Input records —
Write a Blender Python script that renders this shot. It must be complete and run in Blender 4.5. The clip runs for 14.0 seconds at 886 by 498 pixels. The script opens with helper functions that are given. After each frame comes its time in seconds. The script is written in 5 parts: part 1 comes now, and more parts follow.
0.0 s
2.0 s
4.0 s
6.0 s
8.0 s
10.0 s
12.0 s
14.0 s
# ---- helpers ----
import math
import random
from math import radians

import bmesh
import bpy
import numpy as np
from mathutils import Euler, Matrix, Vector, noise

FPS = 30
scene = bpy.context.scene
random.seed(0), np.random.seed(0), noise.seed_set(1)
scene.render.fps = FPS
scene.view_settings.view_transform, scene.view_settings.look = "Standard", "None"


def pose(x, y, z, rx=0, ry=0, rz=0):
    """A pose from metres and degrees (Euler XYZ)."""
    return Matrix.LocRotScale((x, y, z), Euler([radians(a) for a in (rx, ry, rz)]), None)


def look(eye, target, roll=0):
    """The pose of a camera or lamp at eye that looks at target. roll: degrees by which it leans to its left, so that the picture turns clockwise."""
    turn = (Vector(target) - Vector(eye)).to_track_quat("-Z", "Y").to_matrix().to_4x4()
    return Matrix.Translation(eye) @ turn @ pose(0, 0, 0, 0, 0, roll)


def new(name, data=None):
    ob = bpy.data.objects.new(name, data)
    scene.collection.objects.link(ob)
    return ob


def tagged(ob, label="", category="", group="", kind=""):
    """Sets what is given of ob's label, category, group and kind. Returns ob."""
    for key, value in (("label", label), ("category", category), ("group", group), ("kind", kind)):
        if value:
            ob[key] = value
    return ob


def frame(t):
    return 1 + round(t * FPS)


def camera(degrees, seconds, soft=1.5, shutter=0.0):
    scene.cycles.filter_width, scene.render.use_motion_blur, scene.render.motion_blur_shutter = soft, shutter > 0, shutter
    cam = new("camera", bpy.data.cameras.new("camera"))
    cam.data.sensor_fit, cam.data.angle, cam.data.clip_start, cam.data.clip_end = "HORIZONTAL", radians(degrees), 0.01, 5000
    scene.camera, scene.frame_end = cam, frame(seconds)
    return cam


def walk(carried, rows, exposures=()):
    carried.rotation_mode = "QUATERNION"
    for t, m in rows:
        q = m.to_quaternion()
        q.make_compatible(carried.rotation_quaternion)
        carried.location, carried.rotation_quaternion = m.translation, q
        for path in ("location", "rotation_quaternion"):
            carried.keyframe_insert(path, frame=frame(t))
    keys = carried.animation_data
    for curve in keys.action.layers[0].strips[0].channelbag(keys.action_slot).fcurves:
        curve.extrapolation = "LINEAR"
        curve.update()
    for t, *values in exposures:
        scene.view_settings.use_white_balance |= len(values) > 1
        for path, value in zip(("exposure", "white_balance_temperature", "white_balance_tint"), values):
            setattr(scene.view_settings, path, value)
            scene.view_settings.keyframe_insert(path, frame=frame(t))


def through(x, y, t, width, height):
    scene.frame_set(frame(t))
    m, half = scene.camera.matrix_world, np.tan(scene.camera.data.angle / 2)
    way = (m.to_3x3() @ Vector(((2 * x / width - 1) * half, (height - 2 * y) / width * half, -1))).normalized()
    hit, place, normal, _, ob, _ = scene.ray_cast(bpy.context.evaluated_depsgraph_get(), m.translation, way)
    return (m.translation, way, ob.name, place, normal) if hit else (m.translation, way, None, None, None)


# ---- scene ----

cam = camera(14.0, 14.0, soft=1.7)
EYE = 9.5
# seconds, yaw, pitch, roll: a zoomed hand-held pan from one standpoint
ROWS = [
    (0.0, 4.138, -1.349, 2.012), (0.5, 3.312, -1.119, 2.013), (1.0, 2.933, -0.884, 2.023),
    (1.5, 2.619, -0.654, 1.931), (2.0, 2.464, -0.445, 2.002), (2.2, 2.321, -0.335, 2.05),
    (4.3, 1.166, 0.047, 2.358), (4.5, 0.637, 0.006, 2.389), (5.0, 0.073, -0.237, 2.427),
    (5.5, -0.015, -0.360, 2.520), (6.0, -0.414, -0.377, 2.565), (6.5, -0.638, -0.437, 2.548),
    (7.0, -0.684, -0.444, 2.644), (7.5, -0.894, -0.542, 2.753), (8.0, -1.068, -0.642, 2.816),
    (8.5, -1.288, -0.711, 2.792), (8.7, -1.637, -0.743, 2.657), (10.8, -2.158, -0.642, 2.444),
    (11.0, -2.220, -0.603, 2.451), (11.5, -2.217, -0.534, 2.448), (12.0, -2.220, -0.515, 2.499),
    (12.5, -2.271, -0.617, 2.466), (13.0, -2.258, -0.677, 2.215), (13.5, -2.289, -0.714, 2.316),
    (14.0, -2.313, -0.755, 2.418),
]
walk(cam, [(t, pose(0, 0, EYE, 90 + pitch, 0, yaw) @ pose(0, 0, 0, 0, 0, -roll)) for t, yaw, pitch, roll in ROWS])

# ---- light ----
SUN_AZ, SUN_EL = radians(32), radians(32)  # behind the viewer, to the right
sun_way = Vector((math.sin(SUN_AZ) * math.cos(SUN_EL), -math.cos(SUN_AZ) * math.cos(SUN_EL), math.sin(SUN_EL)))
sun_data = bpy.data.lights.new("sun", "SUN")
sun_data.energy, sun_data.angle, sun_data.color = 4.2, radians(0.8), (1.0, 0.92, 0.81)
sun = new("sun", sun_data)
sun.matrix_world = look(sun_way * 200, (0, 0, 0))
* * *
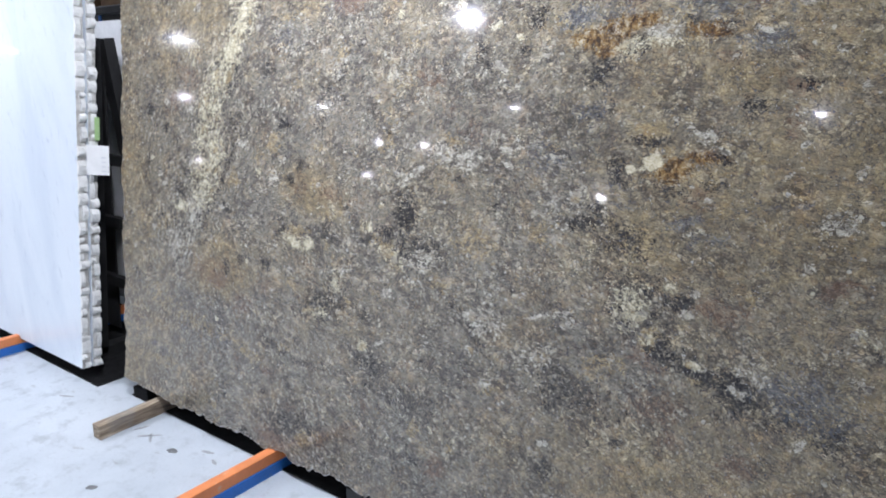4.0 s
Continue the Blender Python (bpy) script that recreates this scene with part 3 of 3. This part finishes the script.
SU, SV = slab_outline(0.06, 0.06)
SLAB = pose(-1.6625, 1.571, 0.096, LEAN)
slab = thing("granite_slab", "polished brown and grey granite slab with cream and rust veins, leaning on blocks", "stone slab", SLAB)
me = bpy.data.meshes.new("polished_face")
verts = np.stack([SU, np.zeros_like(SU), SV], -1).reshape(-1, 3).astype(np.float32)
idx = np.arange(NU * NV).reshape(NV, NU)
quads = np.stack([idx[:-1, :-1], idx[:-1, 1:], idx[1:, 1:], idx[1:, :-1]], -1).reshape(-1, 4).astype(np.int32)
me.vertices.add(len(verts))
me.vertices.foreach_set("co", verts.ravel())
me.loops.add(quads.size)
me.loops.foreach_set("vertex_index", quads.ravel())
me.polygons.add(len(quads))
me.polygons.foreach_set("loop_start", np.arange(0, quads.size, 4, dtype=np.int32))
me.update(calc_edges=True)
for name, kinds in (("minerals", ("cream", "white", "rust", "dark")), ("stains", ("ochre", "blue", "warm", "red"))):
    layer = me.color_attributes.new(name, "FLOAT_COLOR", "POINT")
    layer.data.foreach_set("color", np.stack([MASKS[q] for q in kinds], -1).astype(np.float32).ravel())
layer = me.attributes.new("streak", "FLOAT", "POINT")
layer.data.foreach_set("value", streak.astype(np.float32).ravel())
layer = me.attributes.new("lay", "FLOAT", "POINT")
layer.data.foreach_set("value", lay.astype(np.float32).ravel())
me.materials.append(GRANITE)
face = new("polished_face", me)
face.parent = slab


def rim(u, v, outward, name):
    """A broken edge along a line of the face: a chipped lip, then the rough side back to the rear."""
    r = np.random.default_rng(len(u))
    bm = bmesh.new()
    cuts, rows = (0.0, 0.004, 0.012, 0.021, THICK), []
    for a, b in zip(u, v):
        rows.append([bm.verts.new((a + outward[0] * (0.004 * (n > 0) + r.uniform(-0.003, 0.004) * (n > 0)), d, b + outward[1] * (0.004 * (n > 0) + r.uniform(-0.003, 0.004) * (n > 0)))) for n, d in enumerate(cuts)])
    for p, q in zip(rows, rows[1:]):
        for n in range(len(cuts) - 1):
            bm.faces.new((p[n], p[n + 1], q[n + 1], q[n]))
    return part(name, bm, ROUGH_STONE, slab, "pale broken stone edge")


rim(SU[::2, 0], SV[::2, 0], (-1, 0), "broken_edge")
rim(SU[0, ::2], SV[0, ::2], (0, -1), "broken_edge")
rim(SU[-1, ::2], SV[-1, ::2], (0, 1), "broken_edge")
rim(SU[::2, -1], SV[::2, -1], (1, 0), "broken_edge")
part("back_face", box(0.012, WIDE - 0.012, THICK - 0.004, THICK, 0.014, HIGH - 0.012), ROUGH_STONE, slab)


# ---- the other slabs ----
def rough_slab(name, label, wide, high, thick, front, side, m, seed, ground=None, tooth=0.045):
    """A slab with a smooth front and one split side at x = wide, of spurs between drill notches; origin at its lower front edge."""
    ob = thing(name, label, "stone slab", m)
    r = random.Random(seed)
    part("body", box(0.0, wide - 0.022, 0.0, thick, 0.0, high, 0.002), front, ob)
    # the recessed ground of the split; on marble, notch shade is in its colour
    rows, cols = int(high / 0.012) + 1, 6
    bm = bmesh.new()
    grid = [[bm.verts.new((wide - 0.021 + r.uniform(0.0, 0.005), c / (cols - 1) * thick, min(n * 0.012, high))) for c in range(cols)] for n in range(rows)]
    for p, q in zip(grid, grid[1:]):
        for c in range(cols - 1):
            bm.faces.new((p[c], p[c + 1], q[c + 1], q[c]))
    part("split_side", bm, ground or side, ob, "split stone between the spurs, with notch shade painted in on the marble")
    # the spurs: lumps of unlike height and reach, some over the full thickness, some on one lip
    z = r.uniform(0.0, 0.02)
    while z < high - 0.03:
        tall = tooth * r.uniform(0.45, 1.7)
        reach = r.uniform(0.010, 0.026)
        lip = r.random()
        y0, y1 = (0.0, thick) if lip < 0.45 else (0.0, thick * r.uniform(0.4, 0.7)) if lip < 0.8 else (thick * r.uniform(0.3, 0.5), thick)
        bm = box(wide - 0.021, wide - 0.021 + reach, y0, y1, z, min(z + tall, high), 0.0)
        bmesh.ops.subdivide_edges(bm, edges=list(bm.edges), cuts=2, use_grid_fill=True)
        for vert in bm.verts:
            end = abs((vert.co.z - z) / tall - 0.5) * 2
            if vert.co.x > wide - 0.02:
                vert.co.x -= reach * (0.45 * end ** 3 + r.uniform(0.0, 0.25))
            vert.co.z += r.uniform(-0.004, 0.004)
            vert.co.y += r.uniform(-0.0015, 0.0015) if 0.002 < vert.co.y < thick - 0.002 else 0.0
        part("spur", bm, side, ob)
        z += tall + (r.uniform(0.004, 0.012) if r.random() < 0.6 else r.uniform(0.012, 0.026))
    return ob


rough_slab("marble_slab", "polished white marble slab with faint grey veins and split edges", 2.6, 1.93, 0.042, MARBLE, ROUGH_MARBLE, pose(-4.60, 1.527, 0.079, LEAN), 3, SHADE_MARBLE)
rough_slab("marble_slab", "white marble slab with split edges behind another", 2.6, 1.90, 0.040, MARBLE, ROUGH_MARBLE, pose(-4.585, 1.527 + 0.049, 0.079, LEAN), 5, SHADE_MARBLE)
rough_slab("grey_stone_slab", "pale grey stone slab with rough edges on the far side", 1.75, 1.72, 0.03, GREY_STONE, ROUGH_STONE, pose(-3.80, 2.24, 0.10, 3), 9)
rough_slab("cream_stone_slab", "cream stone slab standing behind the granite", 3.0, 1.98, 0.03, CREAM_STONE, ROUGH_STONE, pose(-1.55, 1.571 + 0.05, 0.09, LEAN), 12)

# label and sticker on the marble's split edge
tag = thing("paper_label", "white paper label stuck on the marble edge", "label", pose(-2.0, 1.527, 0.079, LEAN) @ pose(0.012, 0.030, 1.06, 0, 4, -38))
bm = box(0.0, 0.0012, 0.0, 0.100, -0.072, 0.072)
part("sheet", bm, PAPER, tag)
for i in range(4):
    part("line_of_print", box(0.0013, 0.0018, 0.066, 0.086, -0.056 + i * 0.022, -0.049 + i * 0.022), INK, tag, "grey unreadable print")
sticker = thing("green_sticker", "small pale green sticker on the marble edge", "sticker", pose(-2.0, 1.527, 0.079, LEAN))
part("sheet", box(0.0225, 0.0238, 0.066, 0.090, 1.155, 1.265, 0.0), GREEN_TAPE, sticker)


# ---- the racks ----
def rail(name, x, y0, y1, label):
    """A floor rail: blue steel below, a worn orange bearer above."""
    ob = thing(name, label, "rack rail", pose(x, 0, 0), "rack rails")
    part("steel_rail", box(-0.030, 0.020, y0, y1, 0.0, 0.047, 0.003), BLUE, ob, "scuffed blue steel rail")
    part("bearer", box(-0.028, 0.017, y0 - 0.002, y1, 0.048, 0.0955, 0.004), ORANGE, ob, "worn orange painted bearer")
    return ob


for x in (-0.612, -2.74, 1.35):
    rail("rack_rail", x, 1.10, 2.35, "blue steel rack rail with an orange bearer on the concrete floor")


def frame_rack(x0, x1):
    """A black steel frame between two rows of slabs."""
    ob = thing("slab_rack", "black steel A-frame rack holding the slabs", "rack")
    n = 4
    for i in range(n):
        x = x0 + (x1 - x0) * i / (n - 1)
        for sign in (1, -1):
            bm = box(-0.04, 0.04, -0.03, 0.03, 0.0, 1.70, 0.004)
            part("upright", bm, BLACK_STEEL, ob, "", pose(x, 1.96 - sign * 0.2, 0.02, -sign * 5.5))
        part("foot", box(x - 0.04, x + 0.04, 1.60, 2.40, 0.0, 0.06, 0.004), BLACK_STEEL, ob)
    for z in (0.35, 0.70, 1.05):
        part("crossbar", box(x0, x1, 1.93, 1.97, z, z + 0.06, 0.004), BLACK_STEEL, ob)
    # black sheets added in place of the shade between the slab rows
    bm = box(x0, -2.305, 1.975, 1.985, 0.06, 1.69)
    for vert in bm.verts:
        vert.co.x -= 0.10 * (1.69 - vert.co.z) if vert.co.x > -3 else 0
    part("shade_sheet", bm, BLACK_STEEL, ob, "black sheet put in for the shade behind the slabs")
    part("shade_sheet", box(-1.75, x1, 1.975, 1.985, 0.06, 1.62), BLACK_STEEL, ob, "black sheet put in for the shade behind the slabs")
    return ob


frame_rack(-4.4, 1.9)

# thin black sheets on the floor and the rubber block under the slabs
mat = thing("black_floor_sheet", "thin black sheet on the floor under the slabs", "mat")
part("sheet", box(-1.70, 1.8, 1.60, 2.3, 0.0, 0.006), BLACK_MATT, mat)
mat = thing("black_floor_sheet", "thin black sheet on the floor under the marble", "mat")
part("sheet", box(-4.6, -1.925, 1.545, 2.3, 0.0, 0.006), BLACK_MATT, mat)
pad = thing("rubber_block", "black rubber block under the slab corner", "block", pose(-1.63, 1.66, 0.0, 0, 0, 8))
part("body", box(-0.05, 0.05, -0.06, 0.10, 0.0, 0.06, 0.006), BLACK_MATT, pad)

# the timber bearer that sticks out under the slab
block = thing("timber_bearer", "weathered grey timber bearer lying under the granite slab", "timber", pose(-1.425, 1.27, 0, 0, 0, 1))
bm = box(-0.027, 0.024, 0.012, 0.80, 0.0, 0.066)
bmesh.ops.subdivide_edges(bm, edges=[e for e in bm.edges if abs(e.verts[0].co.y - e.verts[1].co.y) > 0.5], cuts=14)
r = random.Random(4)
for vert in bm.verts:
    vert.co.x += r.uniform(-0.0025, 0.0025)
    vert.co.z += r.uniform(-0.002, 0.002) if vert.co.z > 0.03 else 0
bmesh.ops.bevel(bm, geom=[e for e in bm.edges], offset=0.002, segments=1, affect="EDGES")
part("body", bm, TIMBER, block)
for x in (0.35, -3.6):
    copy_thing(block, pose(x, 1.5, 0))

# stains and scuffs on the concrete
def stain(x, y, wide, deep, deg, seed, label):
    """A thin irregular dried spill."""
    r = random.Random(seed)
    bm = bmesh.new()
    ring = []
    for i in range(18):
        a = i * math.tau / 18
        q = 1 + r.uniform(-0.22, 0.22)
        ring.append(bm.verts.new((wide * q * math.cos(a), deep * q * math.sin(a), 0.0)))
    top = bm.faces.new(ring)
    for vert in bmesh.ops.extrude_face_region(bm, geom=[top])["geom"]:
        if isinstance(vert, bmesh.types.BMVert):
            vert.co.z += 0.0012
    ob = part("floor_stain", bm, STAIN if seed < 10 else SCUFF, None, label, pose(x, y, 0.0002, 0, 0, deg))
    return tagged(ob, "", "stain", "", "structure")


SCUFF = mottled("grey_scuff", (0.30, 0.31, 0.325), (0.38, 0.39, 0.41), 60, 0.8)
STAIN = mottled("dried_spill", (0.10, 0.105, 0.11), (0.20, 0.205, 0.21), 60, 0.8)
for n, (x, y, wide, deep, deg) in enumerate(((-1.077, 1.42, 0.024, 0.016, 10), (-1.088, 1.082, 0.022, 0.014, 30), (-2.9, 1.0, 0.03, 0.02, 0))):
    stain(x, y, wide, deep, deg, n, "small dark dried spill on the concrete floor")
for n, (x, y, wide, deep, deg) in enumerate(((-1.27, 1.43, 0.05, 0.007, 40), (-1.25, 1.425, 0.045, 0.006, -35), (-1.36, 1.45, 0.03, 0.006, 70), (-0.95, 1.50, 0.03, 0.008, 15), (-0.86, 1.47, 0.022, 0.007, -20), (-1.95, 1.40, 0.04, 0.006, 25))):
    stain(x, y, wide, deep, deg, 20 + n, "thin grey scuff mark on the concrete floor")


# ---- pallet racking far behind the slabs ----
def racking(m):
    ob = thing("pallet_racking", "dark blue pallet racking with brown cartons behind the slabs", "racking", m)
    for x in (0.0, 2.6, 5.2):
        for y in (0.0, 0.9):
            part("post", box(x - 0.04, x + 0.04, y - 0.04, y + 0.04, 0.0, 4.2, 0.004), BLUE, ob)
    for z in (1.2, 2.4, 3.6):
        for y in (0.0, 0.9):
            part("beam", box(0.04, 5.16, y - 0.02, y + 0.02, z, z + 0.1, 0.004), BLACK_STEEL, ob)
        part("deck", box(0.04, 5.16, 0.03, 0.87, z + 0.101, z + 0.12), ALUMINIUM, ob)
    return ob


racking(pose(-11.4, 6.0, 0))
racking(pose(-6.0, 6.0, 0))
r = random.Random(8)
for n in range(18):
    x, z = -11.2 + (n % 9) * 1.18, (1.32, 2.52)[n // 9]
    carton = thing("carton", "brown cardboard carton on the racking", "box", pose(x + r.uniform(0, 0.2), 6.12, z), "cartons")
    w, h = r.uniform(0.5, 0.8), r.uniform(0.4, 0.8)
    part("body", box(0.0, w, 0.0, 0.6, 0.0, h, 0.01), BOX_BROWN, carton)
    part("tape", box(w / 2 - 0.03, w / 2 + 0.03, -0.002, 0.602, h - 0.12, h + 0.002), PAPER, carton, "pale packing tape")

Exercise description — Exactly the lines from the one holding "for curve in" through the one holding "# ---- scene" should be printed, ends included.

Response to the task —
    for curve in keys.action.layers[0].strips[0].channelbag(keys.action_slot).fcurves:
        curve.extrapolation = "LINEAR"
        curve.update()
    for t, *values in exposures:
        scene.view_settings.use_white_balance |= len(values) > 1
        for path, value in zip(("exposure", "white_balance_temperature", "white_balance_tint"), values):
            setattr(scene.view_settings, path, value)
            scene.view_settings.keyframe_insert(path, frame=frame(t))


def through(x, y, t, width, height):
    scene.frame_set(frame(t))
    m, half = scene.camera.matrix_world, np.tan(scene.camera.data.angle / 2)
    way = (m.to_3x3() @ Vector(((2 * x / width - 1) * half, (height - 2 * y) / width * half, -1))).normalized()
    hit, place, normal, _, ob, _ = scene.ray_cast(bpy.context.evaluated_depsgraph_get(), m.translation, way)
    return (m.translation, way, ob.name, place, normal) if hit else (m.translation, way, None, None, None)


# ---- scene ----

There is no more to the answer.